Her album, Milk and Honey, with its powerful Iraq War tableau, “Hiway 9,” was nominated for a Grammy in 2005. The followup, Paradise Hotel, featured “Man of God,” a scathing indictment of the Bush brigade and their religious wrappings. But political commentary actually makes up only a small fraction of Gilkyson’s songbook. Her subject matter is wide ranging.
“It’s more human condition stuff that finally intersected with politics,” she told me. “I was always more inspired by the human dilemma.
“I had a very good education. I got a lot of the classics, and you can see that in my writing. I use a lot of Biblical and mythological references, and I think my structure is very old-school style poetry. I have that schooling of economical writing, where every word counts, there’s no deadwood.”
Many of her songs do have spiritual or religious overtones.
“Actually,” she explained, “I became quite fond of using spiritual and religious imagery in secular ways. One of my conscious goals was, ‘let’s get it out of the Bible and onto the street.’ I think that taking the intimate, daily secular life and infusing it with a sense of spirituality is appropriate. It really became my thing.
“It can make you feel quite uncomfortable if somebody doesn’t do it right, or it’s preachy or it’s not poetry. You have to first write good poetry and then, if you have a message, great; but first, it better stand up as good poetry and be musical. That’s an important ingredient in getting a more meaningful song out there. It has to really stand on its own as a work of art.”
Her music is also marked by its passion:
“I really believe in feeling everything. Fortunately I happen to have a chemical in my body that allows me to feel strong feelings but not go down. Underneath all of my passion or my sorrow or my grieving over what’s happening to our country and our world, I am a joyful person.”
Though she came late to the fame game, Eliza Gilkyson has deep roots in the music business. Her sister Nancy has been an executive with Warner Brothers Records, her brother Tony played with X, Lone Justice and Alice Cooper. They grew up in Hollywood where their father, Terry Gilkyson, was a successful folk musician and songwriter. His compositions include ‘50s pop hits for Doris Day, Frankie Laine and Dean Martin, and “Greenfields” for the Brothers Four. He wrote songs for Disney in the ‘60s, including “The Bare Necessities,” the centerpiece of The Jungle Book.
“Talk about joy bubbling under the surface,” she said. “Think about ‘The Bare Necessities.’ It’s a great message! My dad was capable of putting his finger on the pulse of what the masses could love. It was an amazing gift.
“We were utterly enamored of him. He was charming, funny, handsome, dynamic and athletic.
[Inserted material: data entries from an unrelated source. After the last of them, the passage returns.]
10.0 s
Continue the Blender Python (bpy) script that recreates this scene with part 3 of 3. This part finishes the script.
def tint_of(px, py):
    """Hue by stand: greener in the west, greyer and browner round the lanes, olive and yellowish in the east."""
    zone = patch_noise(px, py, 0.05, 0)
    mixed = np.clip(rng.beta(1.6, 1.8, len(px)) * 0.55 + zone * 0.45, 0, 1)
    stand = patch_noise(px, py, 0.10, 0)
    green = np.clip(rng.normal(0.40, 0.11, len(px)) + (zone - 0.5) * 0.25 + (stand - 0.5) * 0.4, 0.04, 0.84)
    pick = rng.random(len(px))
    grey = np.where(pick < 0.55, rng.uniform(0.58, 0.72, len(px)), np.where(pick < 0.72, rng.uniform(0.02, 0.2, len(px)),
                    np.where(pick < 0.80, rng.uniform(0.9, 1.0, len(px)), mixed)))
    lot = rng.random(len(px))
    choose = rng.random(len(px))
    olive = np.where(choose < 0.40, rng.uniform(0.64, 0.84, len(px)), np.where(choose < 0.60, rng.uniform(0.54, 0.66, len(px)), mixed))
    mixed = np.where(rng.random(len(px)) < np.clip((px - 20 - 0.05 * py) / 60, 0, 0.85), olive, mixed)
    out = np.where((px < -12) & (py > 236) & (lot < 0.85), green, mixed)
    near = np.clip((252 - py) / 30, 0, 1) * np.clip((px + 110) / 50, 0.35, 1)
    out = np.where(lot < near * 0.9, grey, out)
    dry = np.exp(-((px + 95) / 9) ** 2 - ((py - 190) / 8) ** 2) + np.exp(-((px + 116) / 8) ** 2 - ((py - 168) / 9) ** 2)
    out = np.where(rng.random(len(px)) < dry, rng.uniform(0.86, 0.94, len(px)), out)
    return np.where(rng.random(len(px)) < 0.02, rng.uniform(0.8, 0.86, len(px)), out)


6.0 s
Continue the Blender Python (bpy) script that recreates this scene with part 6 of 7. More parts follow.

But he also had alcohol problems and there was a dark side. At his best, he was one of the most charismatic people that I’ll ever know. He was a great singer and a great performer, and even as we got older he did shows with us. We were infused with the spirit of music from day one.”
She has a new album due out at the end of May, Beautiful World, filled with songs that evoke that “joy bubbling under the surface.”
“It’s actually heightened by the disastrous events that are going on,” she said. “There’s a real grieving on that record, but underneath it all is this absolute, utter attachment to what is still beautiful.
“Maybe you feel safe to explore feelings because there is that underlying joy, even in the worst of times. It’s dark, but it’s not bleak.”